South Korea's antitrust watchdog has fined six LCD makers $176 million for conspiring to artificially inflate prices for flat-screen monitors.
Samsung Electronics and LG Display were among the companies that colluded from 2001 to 2006 to control the prices of panels for TVs and personal computers, the Fair Trade Commission said. The cartel, which also includes AU Optronics, Chimei Innolux, Chunghwa Picture Tubes, and HannStar Display, held 200 secret meetings to discuss cutting or suspending production to prevent prices from declining, the FTC said.
"They colluded on minimum prices of panels, pricing policies on each product type, timing of price increases and a ban on cash rebates," the commission said in a statement, according to a Taipei Times report. "They were aware that such action was illegal and kept their gatherings and information secret."

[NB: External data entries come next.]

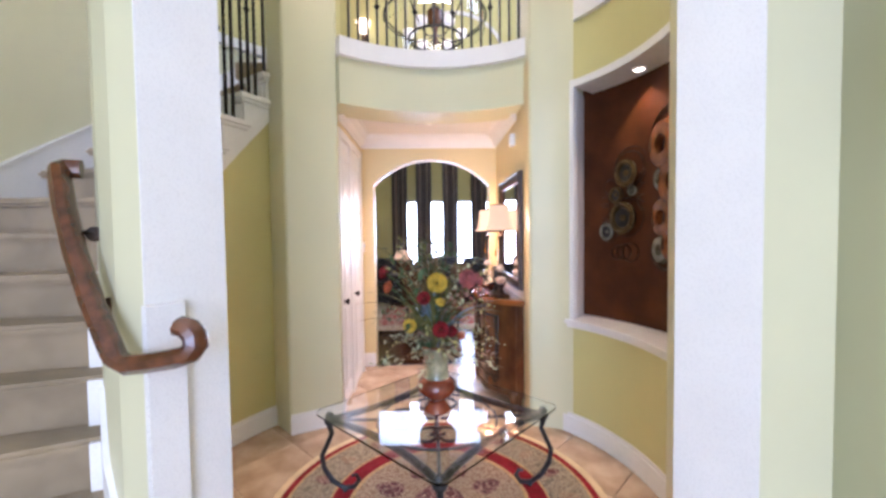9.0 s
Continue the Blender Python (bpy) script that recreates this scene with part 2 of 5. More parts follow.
def ring_pts(c, r, n=32, axis="z"):
    out = []
    for k in range(n):
        a = 2 * math.pi * k / n
        u, v = r * math.cos(a), r * math.sin(a)
        out.append((c[0] + u, c[1] + v, c[2]) if axis == "z" else ((c[0] + u, c[1], c[2] + v) if axis == "y" else (c[0], c[1] + u, c[2] + v)))
    return out


def curve_pts(pts, sg, y, n=12):
    """A smooth line through points (x, z) on an upright plane, mirrored by sg."""
    out = []
    k = len(pts) - 1
    for i in range(n * k // 3 + 1 if k > 4 else n + 1):
        u = i * k / (n * k // 3 if k > 4 else n)
        j = min(k - 1, int(u))
        t = u - j
        p0, p1, p2, p3 = (pts[max(0, min(k, j + d))] for d in (-1, 0, 1, 2))
        q = [0.5 * (2 * b + (c - a) * t + (2 * a - 5 * b + 4 * c - d) * t * t + (3 * b - a - 3 * c + d) * t ** 3) for a, b, c, d in zip(p0, p1, p2, p3)]
        out.append((sg * q[0], y, q[1]))
    return out


def scroll(c, r0, r1, a0, a1, n=20, plane="xz"):
    """A spiral of points about c."""
    out = []
    for k in range(n + 1):
        q = k / n
        a, r = radians(a0 + (a1 - a0) * q), r0 + (r1 - r0) * q
        u, v = r * math.cos(a), r * math.sin(a)
        out.append((c[0] + u, c[1], c[2] + v) if plane == "xz" else ((c[0], c[1] + u, c[2] + v) if plane == "yz" else (c[0] + u, c[1] + v, c[2])))
    return out


# ---- the plan ----
RC = (0.17, 2.98)        # centre of the rotunda
RIN = 1.14               # its inner radius
SC = (0.143, 2.98)       # centre of the winding stair
FC = (0.2, 4.2)          # centre of the bowed front wall
HEAD = 2.685             # head of the front opening
TOP = 5.6                # upper ceiling
DA, DB = 126.5, 54.0     # angles of the doorway's sides, seen from RC
HALL_L, HALL_R, HALL_END, HALL_C = -0.60, 0.82, 5.17, 2.42


def tread_z(n):
    return 0.188 * n - 0.083


def tread_angle(n):
    z = tread_z(n)
    return 175.5 - (z - 1.6) / (0.0292 if z > 1.6 else 0.0336)


def stair_z(a):
    """Height of the tread line at an angle about SC."""
    return 1.6 + (175.5 - a) * (0.0292 if a < 175.5 else 0.0336)


# ---- large structure ----
# piers and head of the bowed front wall
def arc(c, r, a0, a1, n):
    return [polar(c, r, a0 + (a1 - a0) * k / n) for k in range(n + 1)]


left_pier = [(-0.75, 2.2), (-0.62, 2.41), (-0.95, 2.60), (-1.16, 2.70), (-1.30, 2.80), (-1.335, 2.84), (-1.235, 2.66), (-1.13, 2.50), (-0.98, 2.33), (-0.87, 2.245)]
structure(part("wall_pier_west", prism(left_pier, 0, TOP, None), M_PALE, label="pale green painted plaster pier beside the stair"))
right_pier = [(1.02, 2.41), (1.165, 2.2), (1.45, 2.235), (1.74, 2.63), (1.74, 2.75), (1.2, 2.75)]
structure(part("wall_pier_east", prism(right_pier, 0, TOP, None), M_PALE, label="pale green painted plaster pier"))


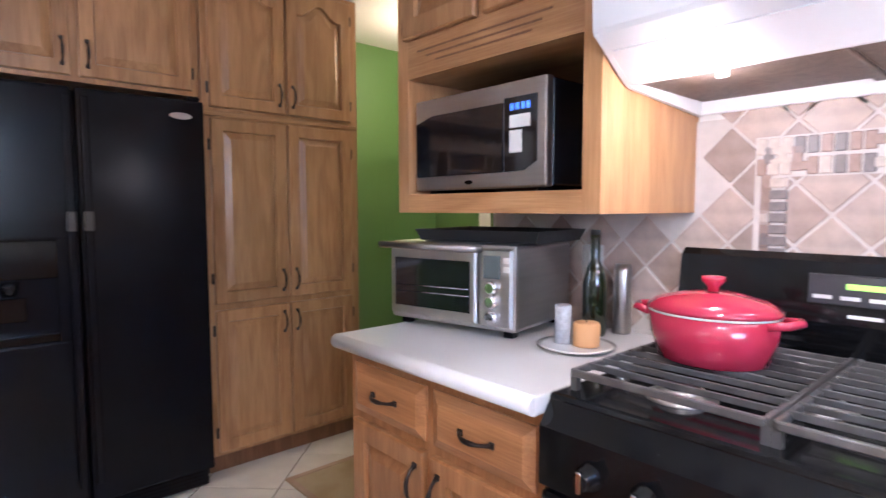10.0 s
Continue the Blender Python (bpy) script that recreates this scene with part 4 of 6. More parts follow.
# ---------------------------------------------------------------- backsplash
splash = part("backsplash", box(WX + 0.001, WX + 0.0135, 0.56, NY - 0.03, 0.90, 1.50), mat("pale_grout", (0.60, 0.55, 0.51), 0.9, var=0.08, scale=30), None, "stone tile backsplash behind the range", kind="structure")
STONE = [mat("travertine_%s" % k, c, 0.4, var=0.18, scale=25, bump=0.2, bscale=90) for k, c in (("rose", (0.40, 0.30, 0.25)), ("beige", (0.47, 0.37, 0.31)), ("taupe", (0.33, 0.25, 0.21)))]
S = 0.0975
tile_mesh = {}
for k, sm in enumerate(STONE):
    bm = box(0.0, 0.009, -S / 2, S / 2, -S / 2, S / 2, bevel=0.0025)
    tile_mesh[k] = part("tile", bm, sm, splash, at=pose(WX + 0.008, 2.6, 1.02 + 0.1 * k, 45))
for i in range(-16, 22):
    for j in range(-9, 10):
        y, z = 1.655 + i * 0.0735, 1.26 + j * 0.0735
        if (i + j) % 2 or not (0.62 < y < 2.42 and 0.96 < z < 1.58):
            continue
        if y < 1.30 and z > 1.25:
            continue
        if y > 2.03 and z > 1.32:
            continue
        o = tile_mesh[random.choice((0, 1, 1, 2))].copy()
        scene.collection.objects.link(o)
        o.matrix_basis = pose(WX + 0.008, y, z, 45)
for nm, a in (("mosaic_bed", (1.420, 1.902, 1.349, 1.445)), ("mosaic_bed", (1.420, 1.487, 1.10, 1.349)), ("mosaic_bed", (1.824, 1.902, 1.10, 1.349))):
    part(nm, box(WX + 0.009, WX + 0.0182, *a), bpy.data.materials["pale_grout"], splash)
mos = [mat("mosaic_%s" % k, c, 0.35, var=0.2, scale=40) for k, c in (("grey", (0.22, 0.19, 0.18)), ("cream", (0.58, 0.49, 0.42)), ("brown", (0.36, 0.25, 0.20)))]
chips = [part("mosaic_chip", box(0, 0.008, -0.011, 0.011, -0.02, 0.02, bevel=0.002), mm, splash, at=pose(WX + 0.0145, 1.45 + 0.03 * k, 1.40)) for k, mm in enumerate(mos)]
for z in (1.373, 1.421):
    for k in range(18):
        y = 1.435 + k * 0.0265
        again(random.choice(chips), splash, pose(WX + 0.0145, y, z, random.choice((0, 0, 90)) if k % 3 == 0 else 0))
for y0 in (1.432, 1.836):
    for r in range(9):
        for k in range(2):
            again(random.choice(chips), splash, pose(WX + 0.0145, y0 + 0.014 + k * 0.027, 1.115 + r * 0.0275, 90 if k else 0))

# ---------------------------------------------------------------- fridge
t = thing("fridge", pose(-4.035, -1.265, 0, 0, 0, 180), "black side-by-side fridge with an ice dispenser", "fridge")
FD = -(-0.65 + 1.30)
part("body", box(0.0, 0.90, FD + 0.04, 0, 0.05, 1.735, bevel=0.004), black_satin, t)
part("grille", box(0.01, 0.89, FD + 0.02, FD + 0.06, 0.015, 0.095, bevel=0.003), black_satin, t)
for k in range(4):
    part("grille_slat", box(0.03, 0.87, FD + 0.012, FD + 0.02, 0.024 + k * 0.017, 0.032 + k * 0.017), black_satin, t)
fz = part("freezer_door", bx(bx(bx(box(0.004, 0.415, FD - 0.043, FD + 0.035, 1.16, 1.735, bevel=0.012, seg=2), 0.004, 0.415, FD - 0.043, FD + 0.035, 0.11, 0.78, 0.012, 2), 0.004, 0.06, FD - 0.043, FD + 0.035, 0.775, 1.165), 0.345, 0.415, FD - 0.043, FD + 0.035, 0.775, 1.165), black_satin, t)
dp = part("dispenser", box(0.055, 0.35, FD + 0.02, FD + 0.034, 0.775, 1.165), black_satin, fz, "glossy black ice and water dispenser")
part("dispenser_panel", box(0.058, 0.347, FD - 0.046, FD + 0.02, 1.02, 1.162, bevel=0.004), black_gloss, dp)
part("drip_tray", box(0.06, 0.345, FD - 0.04, FD + 0.02, 0.778, 0.81, bevel=0.004), black_gloss, dp)
part("spout", lathe(bmesh.new(), [(0.02, 0), (0.03, 0.03), (0.03, 0.05)], 14, (0.2, FD - 0.01, 0.96)), black_gloss, dp)
part("paddle", box(0.15, 0.25, FD - 0.005, FD + 0.012, 0.86, 0.95, bevel=0.004), black_gloss, dp)
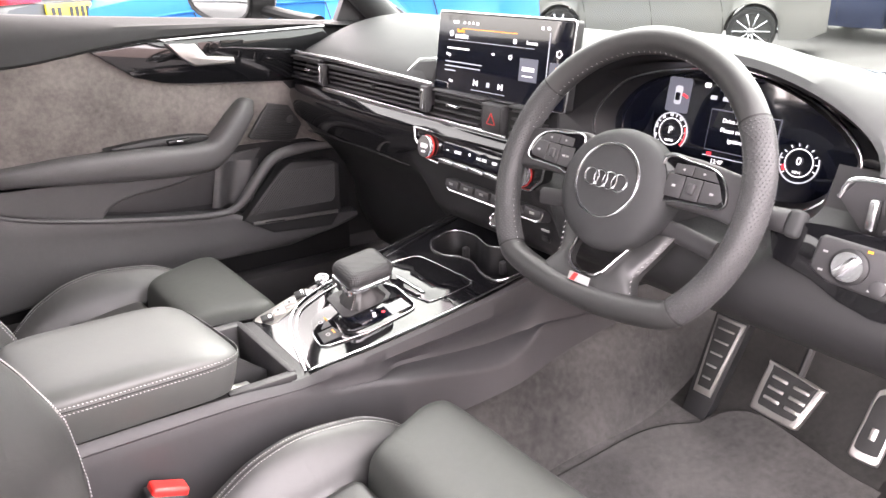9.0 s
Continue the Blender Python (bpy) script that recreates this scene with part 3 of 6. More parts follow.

The firms account for 80 percent of the world's LCD market, the commission said, adding that fines may be adjusted based on each company's sales.
Samsung, the world's largest LCD maker, reportedly said it respected the commission's decision and would abide by the free-trade law. LG, the second largest LCD maker, said it objected to the commission's decision and would appeal to the Seoul High Court.
The probe and fines follow similar findings by EU and U.S. antitrust watchdogs. Last December, the European Commission fined five LCD panel makers about $856 million for being part of a "price fixing cartel."
In 2008, the U.S. Department of Justice charged three LCD makers with engaging in a price-fixing conspiracy. LG Display, Sharp, and Chunghwa Picture Tubes plead guilty to the criminal charges agreed to pay $585 million.